MATERIAL>

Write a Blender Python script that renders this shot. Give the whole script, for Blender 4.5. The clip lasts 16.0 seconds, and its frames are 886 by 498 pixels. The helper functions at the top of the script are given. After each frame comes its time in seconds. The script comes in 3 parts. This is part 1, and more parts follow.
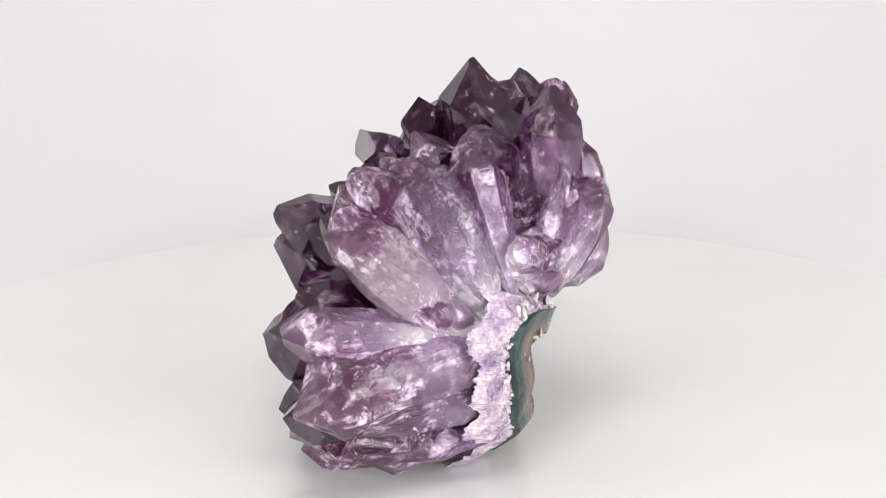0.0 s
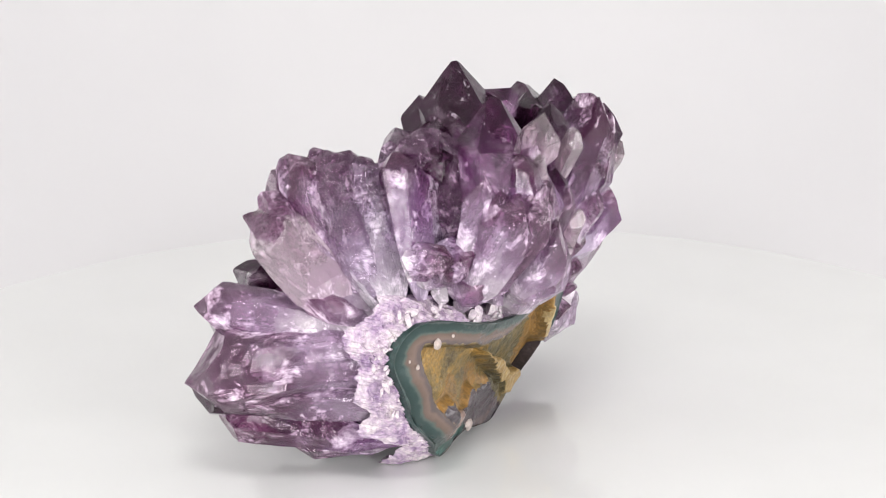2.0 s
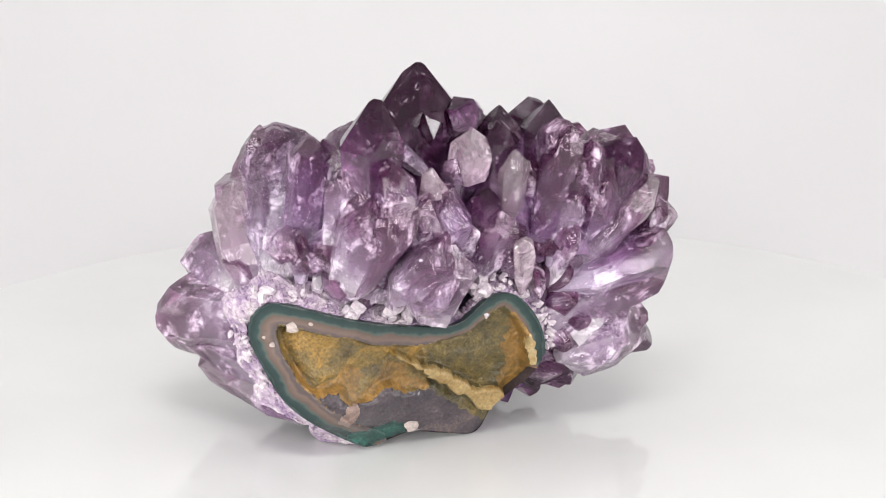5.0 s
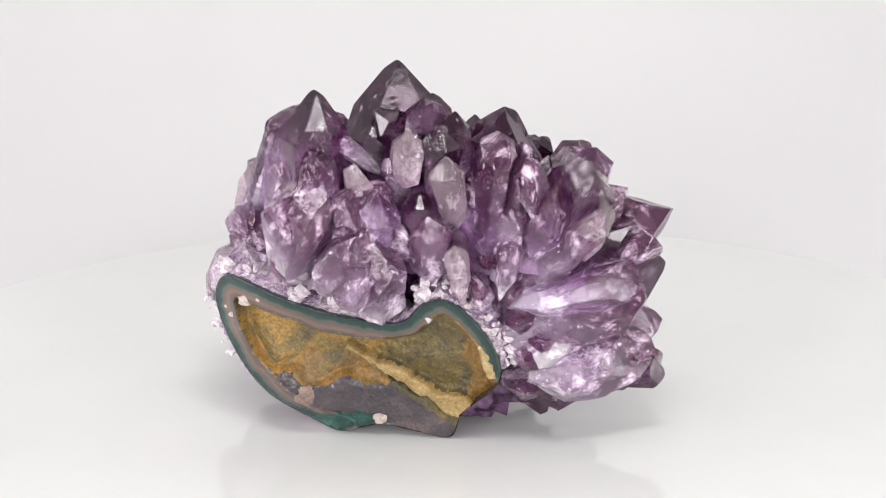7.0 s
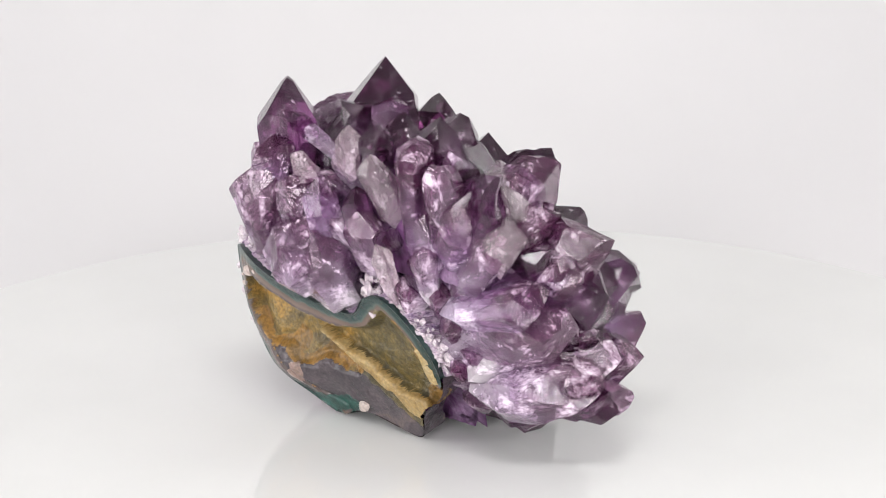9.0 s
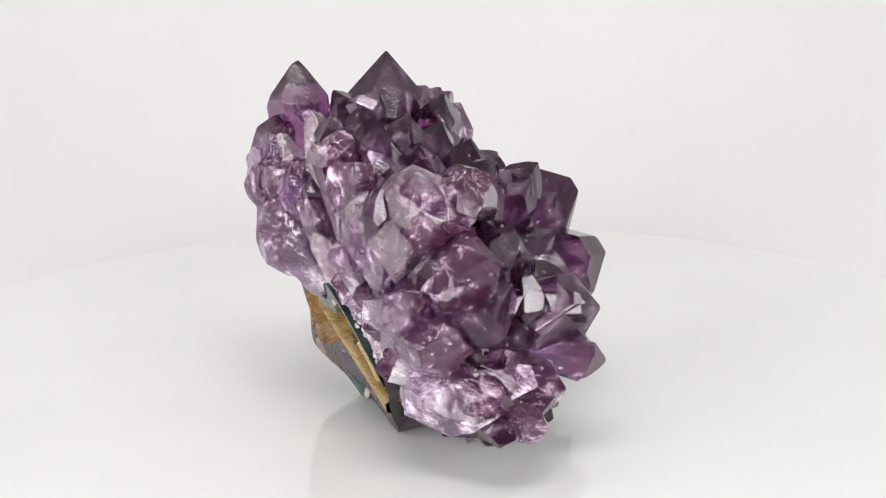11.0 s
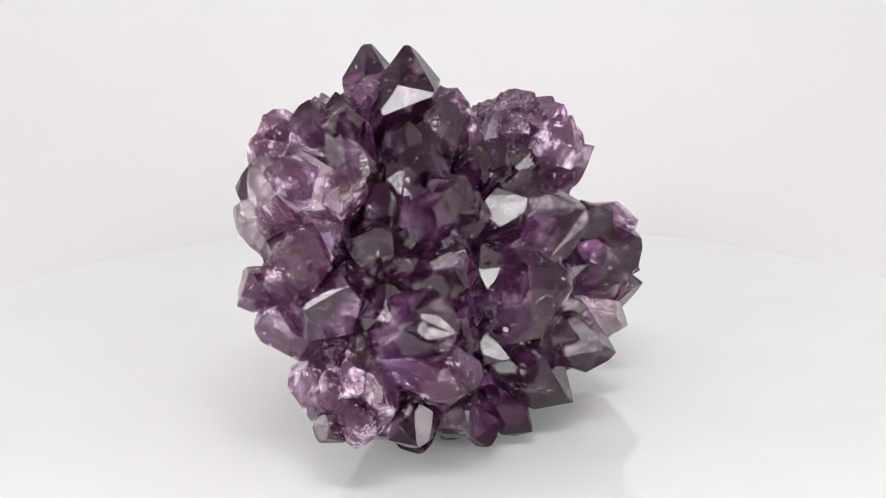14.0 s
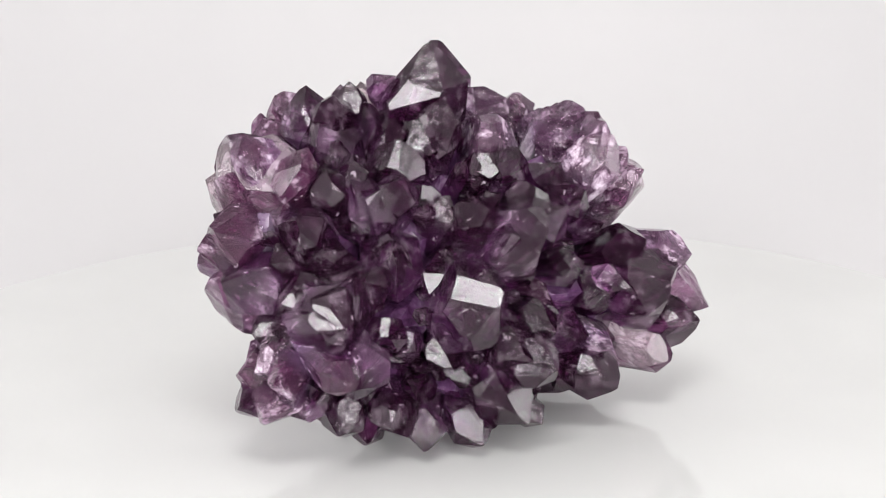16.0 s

WRITTEN INSTRUCTION>
Write out the data precisely as given, excluding the pictures.

RESPONSE>
Write a Blender Python script that renders this shot. Give the whole script, for Blender 4.5. The clip lasts 16.0 seconds, and its frames are 886 by 498 pixels. The helper functions at the top of the script are given. After each frame comes its time in seconds. The script comes in 3 parts. This is part 1, and more parts follow.
0.0 s
2.0 s
5.0 s
7.0 s
9.0 s
11.0 s
14.0 s
16.0 s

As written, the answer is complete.